Brainard also cited China's rapid expansion of its own CBDC pilot program as motivation for the Fed's research and experimentation.
China's Commerce Ministry announced Friday that the country has expanded its digital currency pilot program to a number of large cities, according to the The Wall Street Journal.
The discussion over establishing a Fed-created digital currency has been ongoing. The leaders of the House Financial Services Committee's Artificial Intelligence Task Force last fall urged Fed Chairman Jerome Powell in a letter to develop a U.S. dollar digital currency.
A survey of more than 13,000 people published in February on behalf of the Official Monetary and Financial Institutions Forum (OMFIF) found central banks to be the most trusted issuers of digital currency. About 51% of respondents said they'd trust a digital currency issued by a central bank, compared with a 48% trust rating for payment service providers such as PayPal, 47% for commercial banks, 40% for credit card companies and 37% for internet technology companies.
In addition to the research, Brainard said Thursday, a "significant policy process" would be required for the central bank to consider the issuance of a CBDC, "along with extensive deliberations and engagement with other parts of the federal government and a broad set of other stakeholders."

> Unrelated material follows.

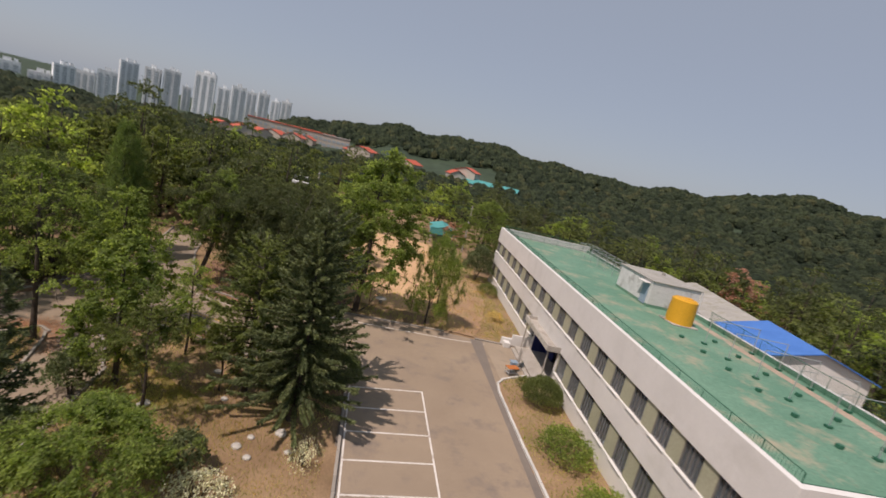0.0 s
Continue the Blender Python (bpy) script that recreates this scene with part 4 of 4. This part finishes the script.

Brainard said there are also important legal considerations.
"It is important to understand how the existing provisions of the Federal Reserve Act with regard to currency issuance apply to a CBDC and whether a CBDC would have legal tender status, depending on the design," she added.
The Fed has not yet made a decision whether to undertake a policy process, Brainard said, adding the central bank is "taking the time and effort to understand the significant implications of digital currencies and CBDCs around the globe."